The first thing that strikes you, to make your heart start beating just that little bit faster when watching the film 'The Impossible' are the words "This is a true story" that so casually pop up on screen before any introductory and perfunctory landscape shot. Not "based on a true story" or "inspired by a true story", but simple and matter-of-factly, "This is a true story". That, combined with its title 'The Impossible', lets you know straight away that you're in for something extraordinary - and it delivers.
The film follows the story of an English family (Spanish in real life) while on Christmas holiday in Thailand following the 2004 Southeast Asian boxing day tsunami. Maria (Naomi Watts) is swept away after first crashing through a glass wall by the force of the incoming wave. She eventually catches up with her eldest son Lucas (Tom Holland) in the torrent, and the pair have to make their way to safety, and, most importantly, medical help whilst worrying about the fate of their missing family members. Back at the almost completely destroyed hotel, Henry (Ewan McGregor) was playing with his two youngest boys in the pool when the wave hit. They're now all together with the other surviving hotel guest awaiting transport to shelters. Henry entrusts the brothers with a fellow victim so he can stay behind and inspect the damage, desperate to find his missing wife and child. The two parties are forced to fight separation and the unknown as they come to grips with what has happened to them and what will happen to them once the dust has cleared and reality sets in.

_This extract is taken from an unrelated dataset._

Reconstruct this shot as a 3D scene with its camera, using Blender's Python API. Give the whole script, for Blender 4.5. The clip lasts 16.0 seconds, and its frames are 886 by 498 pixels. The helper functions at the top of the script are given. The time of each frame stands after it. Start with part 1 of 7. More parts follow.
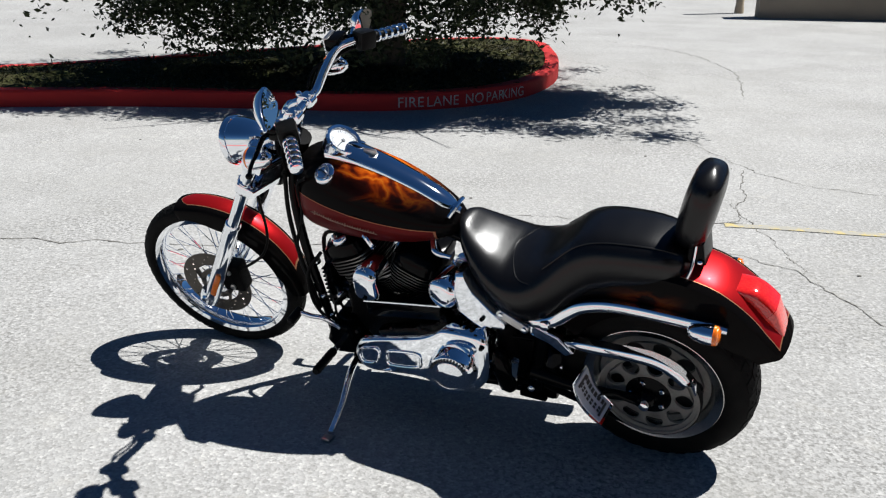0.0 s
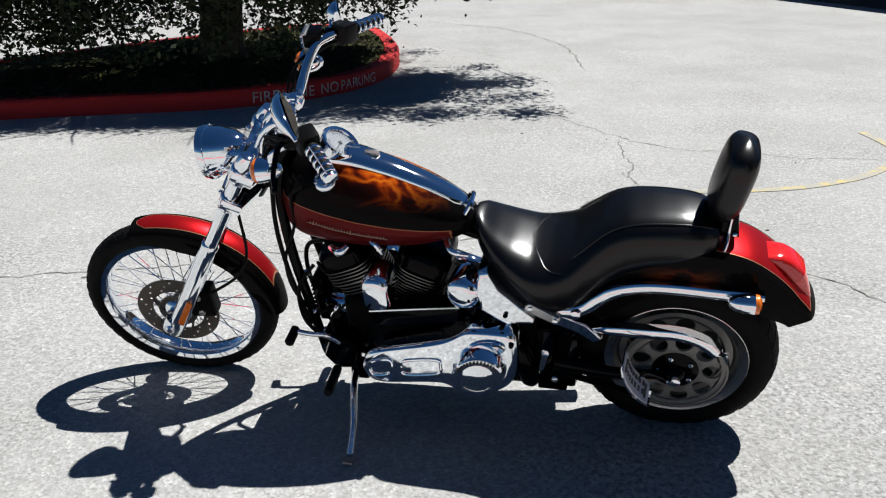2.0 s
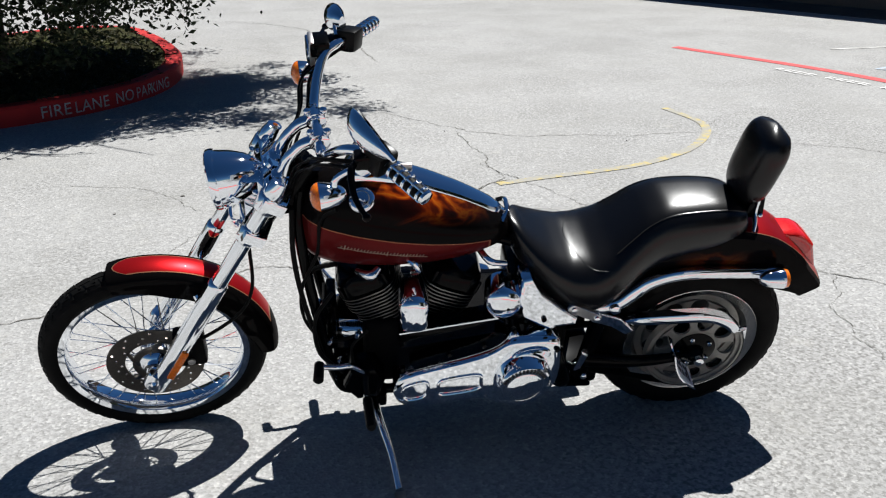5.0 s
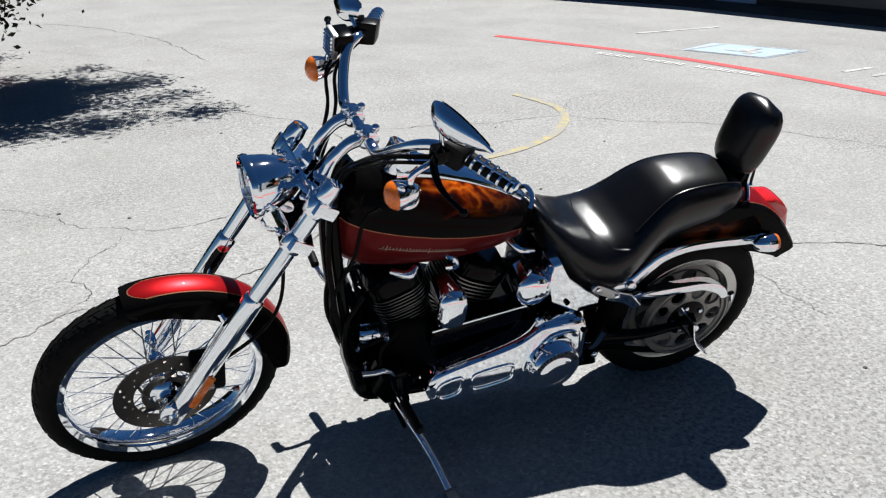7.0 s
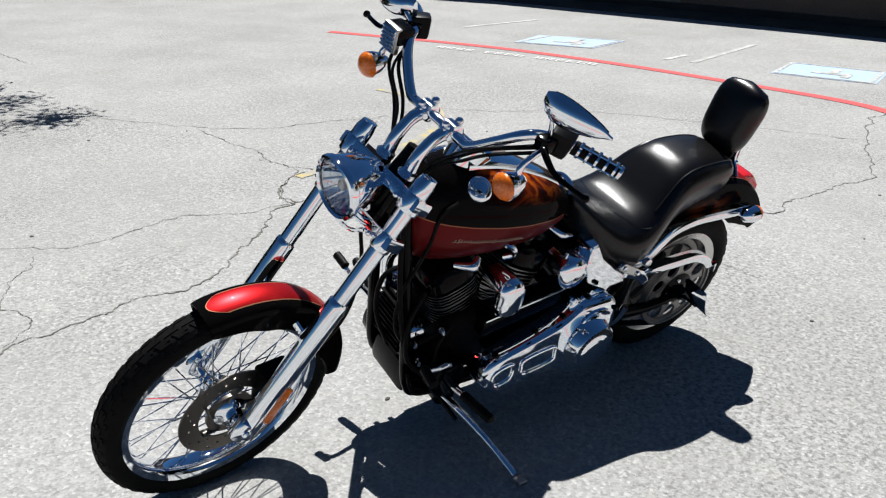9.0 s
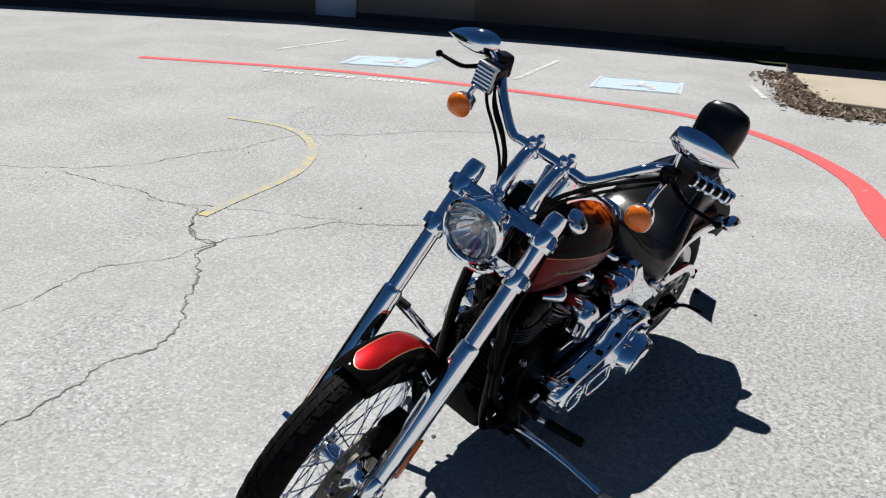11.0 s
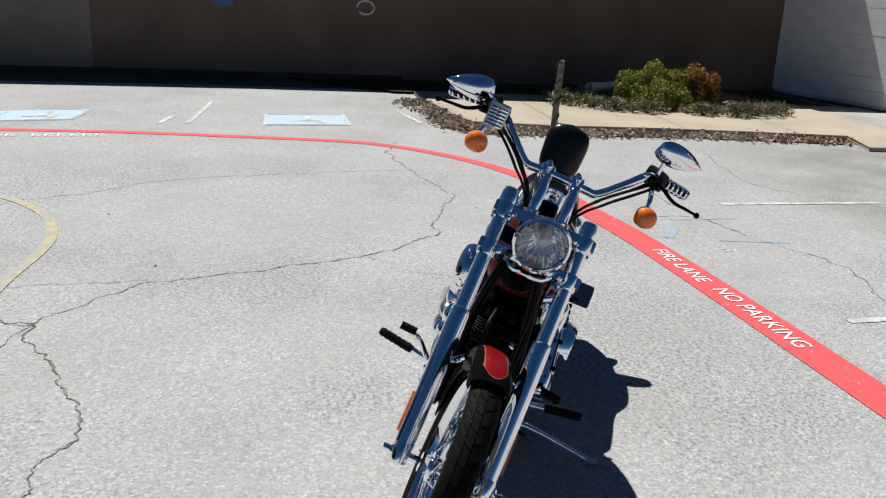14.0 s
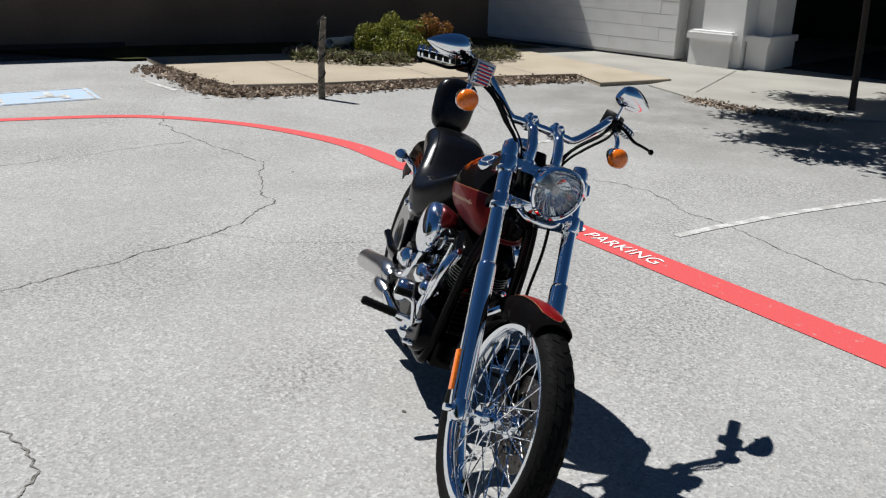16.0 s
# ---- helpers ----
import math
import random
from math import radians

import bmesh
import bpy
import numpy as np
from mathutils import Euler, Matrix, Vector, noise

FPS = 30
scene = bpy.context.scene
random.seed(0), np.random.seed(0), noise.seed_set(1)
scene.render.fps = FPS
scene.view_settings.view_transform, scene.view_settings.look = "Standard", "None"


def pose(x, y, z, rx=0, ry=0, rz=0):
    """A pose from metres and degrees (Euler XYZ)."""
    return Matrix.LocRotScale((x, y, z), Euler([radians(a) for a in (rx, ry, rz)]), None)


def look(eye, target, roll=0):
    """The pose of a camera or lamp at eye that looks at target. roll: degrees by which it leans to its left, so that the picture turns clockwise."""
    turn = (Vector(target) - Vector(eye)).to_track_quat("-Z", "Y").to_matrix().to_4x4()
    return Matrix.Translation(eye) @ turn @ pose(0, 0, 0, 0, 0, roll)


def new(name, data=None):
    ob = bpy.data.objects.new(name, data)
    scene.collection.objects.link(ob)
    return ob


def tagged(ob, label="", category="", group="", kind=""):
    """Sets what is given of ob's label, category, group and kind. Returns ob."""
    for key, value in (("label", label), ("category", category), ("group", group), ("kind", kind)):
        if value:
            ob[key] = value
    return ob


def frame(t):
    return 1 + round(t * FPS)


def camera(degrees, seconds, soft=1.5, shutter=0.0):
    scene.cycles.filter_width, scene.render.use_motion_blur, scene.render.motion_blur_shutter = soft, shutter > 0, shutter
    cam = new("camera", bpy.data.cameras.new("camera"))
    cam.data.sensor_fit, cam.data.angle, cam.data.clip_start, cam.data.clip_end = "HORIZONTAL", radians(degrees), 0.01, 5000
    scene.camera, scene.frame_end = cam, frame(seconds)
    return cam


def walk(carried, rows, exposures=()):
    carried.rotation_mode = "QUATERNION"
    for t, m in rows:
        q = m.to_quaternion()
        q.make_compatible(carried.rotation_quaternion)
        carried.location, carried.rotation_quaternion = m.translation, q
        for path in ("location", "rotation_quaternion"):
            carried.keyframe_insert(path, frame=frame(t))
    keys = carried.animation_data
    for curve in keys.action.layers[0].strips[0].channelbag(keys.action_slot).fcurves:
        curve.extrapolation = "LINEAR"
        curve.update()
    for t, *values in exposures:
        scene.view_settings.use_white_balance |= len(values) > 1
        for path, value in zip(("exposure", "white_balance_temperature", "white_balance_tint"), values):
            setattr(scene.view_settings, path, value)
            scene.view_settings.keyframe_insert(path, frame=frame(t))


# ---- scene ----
cam = camera(52.1, 16.0, 1.2)
PATH = [
    (0, (0.620, 0.338, 1.669), (0.356, 2.201, 0.987), 0.8),
    (0.5, (0.456, 0.345, 1.683), (0.303, 2.218, 0.998), 0.4),
    (1, (0.267, 0.384, 1.668), (0.232, 2.260, 0.979), -0.1),
    (1.5, (0.095, 0.426, 1.658), (0.167, 2.298, 0.957), -0.6),
    (2, (-0.054, 0.462, 1.665), (0.118, 2.324, 0.952), -0.6),
    (2.5, (-0.205, 0.511, 1.678), (0.065, 2.355, 0.954), -0.3),
    (3, (-0.330, 0.553, 1.685), (0.022, 2.381, 0.952), -0.3),
    (3.5, (-0.464, 0.616, 1.687), (-0.020, 2.420, 0.946), -0.6),
    (4, (-0.598, 0.689, 1.686), (-0.062, 2.470, 0.950), -0.8),
    (6.5, (-1.390, 1.111, 1.679), (-0.325, 2.632, 0.937), 0.5),
    (7, (-1.515, 1.238, 1.666), (-0.361, 2.692, 0.921), 0.2),
    (7.5, (-1.641, 1.333, 1.665), (-0.404, 2.714, 0.914), 0.2),
    (8, (-1.793, 1.431, 1.673), (-0.473, 2.729, 0.917), 0.7),
    (8.5, (-1.957, 1.601, 1.667), (-0.544, 2.796, 0.910), 1.5),
    (9, (-2.081, 1.781, 1.651), (-0.596, 2.894, 0.905), 1.5),
    (9.5, (-2.206, 1.954, 1.669), (-0.659, 2.984, 0.930), 1.8),
    (10, (-2.318, 2.164, 1.668), (-0.701, 3.085, 0.934), 2.3),
    (12.3, (-2.810, 3.144, 1.699), (-0.930, 3.411, 1.072), 2.9),
    (12.5, (-2.854, 3.219, 1.691), (-0.963, 3.426, 1.074), 3.0),
    (13, (-2.928, 3.431, 1.687), (-1.020, 3.487, 1.089), 3.3),
    (13.5, (-2.972, 3.635, 1.694), (-1.062, 3.545, 1.107), 3.2),
    (14, (-2.974, 3.888, 1.684), (-1.077, 3.640, 1.102), 2.9),
    (14.5, (-2.943, 4.117, 1.678), (-1.074, 3.721, 1.083), 2.1),
    (15, (-2.902, 4.370, 1.676), (-1.083, 3.815, 1.057), 2.1),
    (15.5, (-2.851, 4.596, 1.678), (-1.096, 3.882, 1.039), 2.2),
    (16, (-2.734, 4.824, 1.667), (-1.056, 3.946, 1.021), 1.9),
]
walk(cam, [(t, look(eye, target, roll)) for t, eye, target, roll in PATH],
     [(0, 0.65), (3.5, 0.59), (7, 0.56), (10, 0.53), (12.3, 0.36), (14, 0.38), (16, 0.30)])

# ---- light ----
SUN = Vector((0.452, 0.258, 1.0)).normalized()
world = bpy.data.worlds.new("sky")
scene.world = world
world.use_nodes = True
wn = world.node_tree.nodes
sky = wn.new("ShaderNodeTexSky")
sky.sky_type, sky.sun_disc = "NISHITA", False
sky.sun_elevation, sky.sun_rotation = math.asin(SUN.z), math.atan2(SUN.x, SUN.y)
sky.air_density, sky.dust_density, sky.ozone_density = 1.0, 0.25, 5.0
sky.altitude = 2500
wn["Background"].inputs[1].default_value = 0.030
deep = wn.new("ShaderNodeHueSaturation")
deep.inputs["Saturation"].default_value = 1.18
world.node_tree.links.new(sky.outputs[0], deep.inputs["Color"])
world.node_tree.links.new(deep.outputs[0], wn["Background"].inputs[0])
sun = new("sun", bpy.data.lights.new("sun", "SUN"))
sun.data.energy, sun.data.angle, sun.data.color = 5.0, radians(0.53), (0.985, 0.985, 0.962)
sun.matrix_world = SUN.to_track_quat("Z", "Y").to_matrix().to_4x4()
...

This film is extraordinary. The tsunami scenes are superbly shot, boasting seamless CGI and live action shots that put you within the disaster. Free of screaming victims and vision of mass casualties, the film focus on the human side of such an event. The world is aware of what happened that day, so choosing to focus on a single family and their story allows it to become more real, more raw and more engaging.
The assembled cast is just magic, with special mention to Tom Holland. This young actor's performance is all about the unspoken. His pain, wavering strength and vulnerability is written over of his face. Ewan McGregor's natural sincerity, brought to every one of his roles, unfortunately makes him easy to overlook without any overt characteristics - but that's exactly what makes him a magnificent actor, and this film is no exception. Naomi Watts' recent Oscar nomination is also deserved, as she effortlessly portrays a dying mother trying to stay strong and positive, believing she's the only remaining family member left for her son.
'The Impossible' is not for the faint of heart, but should not to be missed. The realism of this film is remarkable and thereby tough to watch, yet all the more rewarding for it.